Au début de son deuxième couplet il va jusqu’à comparer sa carrière à un jeu vidéo : « T’es pas d’mon level j’vais t’soulever juste pour les XP » en s’adressant à d’autres rappeurs qu’il clash ouvertement. Il dit que pour eux la bataille serait perdue d’avance et qu’ils deviendraient juste de vulgaires points d’expérience (on peut assimiler ce gain d’expérience, à l’acquisition de nouveaux fans ceux du rappeur qu’il clash ou ceux qui le découvre grâce à cela). « On s’tape, j’augmente mon stuff et mes stats changent de skeud » » grâce à cet éventuel clash avec un autre rappeur, il change de registre passant de Cyborg à Les Etoiles Vagabondes, deux disques différents en contenu. Il explique aussi dans cette punchline que ses statistiques changent de disque, passant encore une fois de Cyborg à Les Etoiles Vagabondes, plus précisément un clash qu’il risque de remporter, et qui donc lui ferait une bonne promotion pour son projet.

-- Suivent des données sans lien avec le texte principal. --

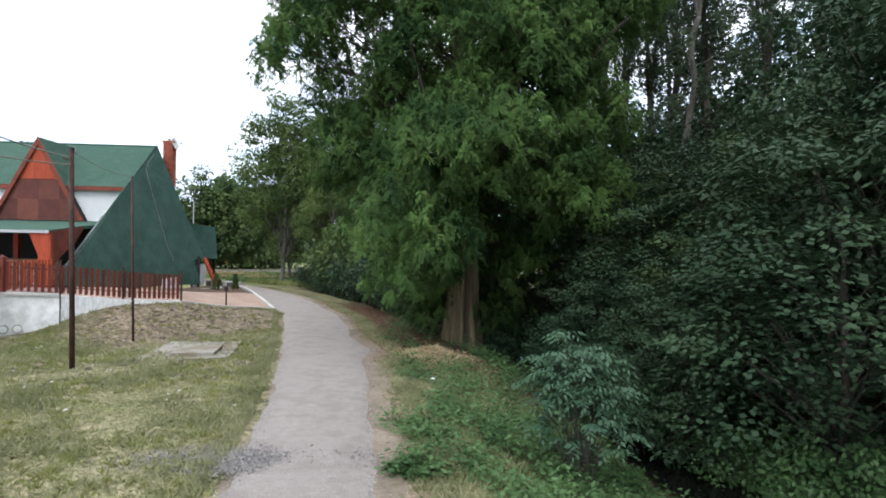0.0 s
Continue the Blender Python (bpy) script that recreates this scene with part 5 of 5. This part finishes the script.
for x, y, s, w in ((-33.6, 57.8, 0.68, 90), (-45.0, 54.6, 0.55, 200), (-38.5, 56.6, 0.56, 10), (-30, 59.5, 0.55, 250), (-25.4, 60.2, 0.9, 300), (-22.2, 61.5, 0.9, 150), (-19, 62.5, 0.85, 60), (-28, 60, 0.66, 170), (-58.0, 49.5, 0.76, 220), (-48.8, 52.8, 0.5, 40), (-52, 50.5, 0.45, 140)):
    place(oak, x, y, s, w)
for x, y, s, w in ((-15, 64, 1.05, 20), (-10, 66, 1.15, 100), (-4, 67, 1.2, 210), (4, 69, 1.3, 20), (20, 66, 1.4, 90)):
    place(wood, x, y, s, w)

# shrub with large pinnate leaves by the bank
def pinnate_shrub():
    rng = np.random.default_rng(5)
    t = thing("shrub", "blue-green shrub with long pointed leaves on the bank", "shrub", at=pose(2.12, 8.35, float(height(2.12, 8.35))) @ Matrix.Diagonal((0.8, 0.8, 0.99, 1)))
    sh = Shape()
    P, D, N = [], [], []
    for i in range(74):
        w = i * 2.39996
        f = math.sqrt((i + 0.5) / 74)
        top = Vector((math.cos(w) * f * 0.92, math.sin(w) * f * 0.8, 2.1 - (0.4 + 0.5 * (i % 3)) * f ** 2 + rng.normal() * 0.14))
        a = Vector((rng.normal() * 0.12, rng.normal() * 0.1, 0))
        if i % 2 == 0:
            limb(sh, a, top, 0.013, 0.005, rng, 0.1, 5)
        for j in range(9):
            u = rng.random() * 6.283
            d0 = Vector((math.cos(u), math.sin(u), 0.15 + 0.3 * rng.random()))
            for k in range(7):
                s = k / 6
                p = top + d0 * (0.06 + 0.3 * s) + Vector((0, 0, -0.16 * s * s))
                side = Vector((-d0.y, d0.x, 0)) * (1 if k % 2 else -1)
                P.append(p)
                D.append(d0 * 0.7 + side * (0.9 if k < 6 else 0) + Vector((0, 0, -0.45)))
                N.append(Vector((0, 0, 1)) + d0 * 0.3 + Vector(rng.normal(size=3) * 0.2))
    part("stem", sh, M_TWIG, t)
    L = 0.115 + 0.05 * rng.random(len(P))
    part("foliage", leaves("foliage", np.array(P), np.array(D), np.array(N), L, L * 0.36, M_ASHLEAF, 0.4, 0.2), M_ASHLEAF, t)


pinnate_shrub()

# lawn blades, herbs on the bank
rng = np.random.default_rng(8)


def strew(n, x0, x1, y0, y1, keep):
    x, y = rng.uniform(x0, x1, n), rng.uniform(y0, y1, n)
    m = keep(x, y)
    x, y = x[m], y[m]
    return np.stack([x, y, height(x, y)], 1)


def on_lawn(x, y):
    rx, ry = x - KERB_A.x, y - KERB_A.y
    d = rx * KERB_DIR[1] - ry * KERB_DIR[0]
    e, g, t = cover_at(x, y)
    return (x < road_left(y) - 0.1) & (d > 0.1) & (x > -12.0) & (rng.random(len(x)) > e * 1.1)


P = strew(280000, -12, -1, 5, 22, on_lawn)
D = rng.normal(size=P.shape) * np.array([0.8, 0.8, 0.2]) + np.array([0, 0, 0.75])
L = (0.035 + 0.065 * rng.random(len(P))) * (0.6 + 0.9 * smooth01(wave(P[:, 0], P[:, 1], 1.9, 1.0) + wave(P[:, 0], P[:, 1], 5.0, 0.6), -0.6, 0.9))
tagged(new("grass", blades("grass", P, D, L, L * 0.3, M_BLADE, rng)), "short dry lawn grass", "grass", kind="stuff")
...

À noter que ces comparaisons restent relativement déshumanisantes pour l’univers du rap et même du monde en général, très axé sur le virtuel, l’irréel.
Une évolution de la même vision
Pour conclure, Nekfeu a toujours eu un dégoût pour la société, le monde plus ou moins prononcé. Il l’exprime au travers de très bons sons dans tous ses projets. Malgré son absence, le rappeur fait toujours parler de lui. L’apparition dans le clip de Népal n’est pas passée inaperçue ainsi que son très probable featuring avec Kalash Criminel. Concernant ses projets personnels, difficiles de savoir ce que nous réserve le rappeur. Peut-être a il déjà prévu de nous prendre à contrepied ? Après tout, ça a été sa grande force avec les projets Cyborg et Les Etoiles Vagabondes. Une chose est sûre, son retour est plus qu’attendu par ses fans.